Since installing multiple XG Firewalls in a multi-site environment, we have been plagued with "random" outages that last between 30-90 seconds.
I have finally correlated this with Pattern updates for either ATP, AV or IPS. During the time of the definition updates all connectivity to the XG firewall is lost. This actually brings down our Wide Area network and causes VoIP phones to restart looking for the phone server.
I have an open support ticket with Sophos but I'm awaiting their response.
I have changed the updates to happen less frequently (Daily), however when there are updates it still brings down the connection (albeit less often now).
Is there a way to still have automatic updates turned on but do them on a time schedule? I find it utterly ridiculous that the system cannot do pattern updates without bringing down the entire network.
If this is "expected" behavior what have others done as workarounds? I cannot have 30-90 seconds of downtime every other day for pattern updates.
Can you tell me why you have to get intel from your users when Sophos can just test this themselves? This has been a serious problem for at least 9 months and I would expect Sophos to be doing everything…
I have not had the issue again since running: system firewall-acceleration disable
I too am concerned I'm missing out on some performance gains by disabling this, but right now it is worth it to me. I'm hopeful a real fix comes soon.
You miss the point. As this issue seems to be not impacting all customers, there only a portion of customer affecting by this. Therefore the installation base affecting of this issue seems to be smaller. Its not the question, if the virtual fast path is causing this issue and if so, on which appliances and in which situations and why. DEV is still looking into this issue and tries to A. Replicate this issue and B. find the reason for this in the first place.
While DEV is working on this solution, it is also currently under development to revamp the process of ATP/IPS Pattern process.
In UTM there was a "easy workaround" for this:
Restart policy: Select the policy for connection handling when an IPS engine restart is required, for example when the engine is updated.
Drop (default): All incoming and outgoing connections will be dropped during engine restart.Bypass: All incoming and outgoing connections will bypass IPS scanning while the engine is restarting.
The point is: customer against the security concerns moved to "bypass", which is actually a bad practice. You could easily say "Why not implement a bypass option in SFOS?". But from a security perspective, there are other approaches to begin with. I would not implement nor enable such a feature in SFOS.
As you currently see: This issue was not there before a release. Somehow the virtual fast path seems to have a issue with the reload of the engine and dropping the session in certain edge cases, which still needs to be validated.
This is crazy. It's totally unacceptable for a firewall to drop all internet traffic for 30 seconds every day whilst it updates its patterns. Especially now when people are so much more reliant on video conferencing and online meetings. The fact that this issue has been flagged for this long and not treated as a serious problem that requires a critical fix is a real concern.

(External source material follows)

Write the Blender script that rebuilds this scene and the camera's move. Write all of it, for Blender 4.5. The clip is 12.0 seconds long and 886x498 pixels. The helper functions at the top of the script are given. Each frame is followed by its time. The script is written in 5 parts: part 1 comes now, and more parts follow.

Again, this is not normal. It seems not to affect everybody. Therefore it needs to be investigated in more depth. And to know the feedback, affected customers with this workaround are resolved, is a good indicator.
Is it possible that this is more noticeable on small CPU appliances? So that installing the patterns requires more time with slow CPU speeds?
I am only "missing the point" because I have been consistently told by Sophos that dropping connections during pattern updates was "expected behaviour". This was the reason given for closing my case after long discussions between senior support staff and the dev team. To quote the L2 Senior Escalations Engineer I was working with, "Having escalated the case internally, the behaviour you have been seeing is expected and there is no current workaround other than what you are currently using."
I spent many, many hours on this case and now you are telling me, 8 months later, that what the dev team said at the time just isn't true. Are you surprised that I'm pretty angry about this? Are you surprised that, once again, my confidence in Sophos products has been undermined when your own dev team don't seem to understand their own product?
We tested this issue on 3 devices, all of which consistently exhibited the problem. Two 100 series devices dropped the traffic for about two minutes, a 400 series device dropped it for about four seconds.
So it is still existing even after disable the fastpath. Will forward this to this feedback to the ID.
No...this was in response to LHerzog and was based on our previous testing. I have not yet to tested again with fastpath disabled.
Would be nice to know, if this actually addresses your issue or not. Sophos is going to address this in V19.0 anyway, as the interaction with the restart of engines will be addressed.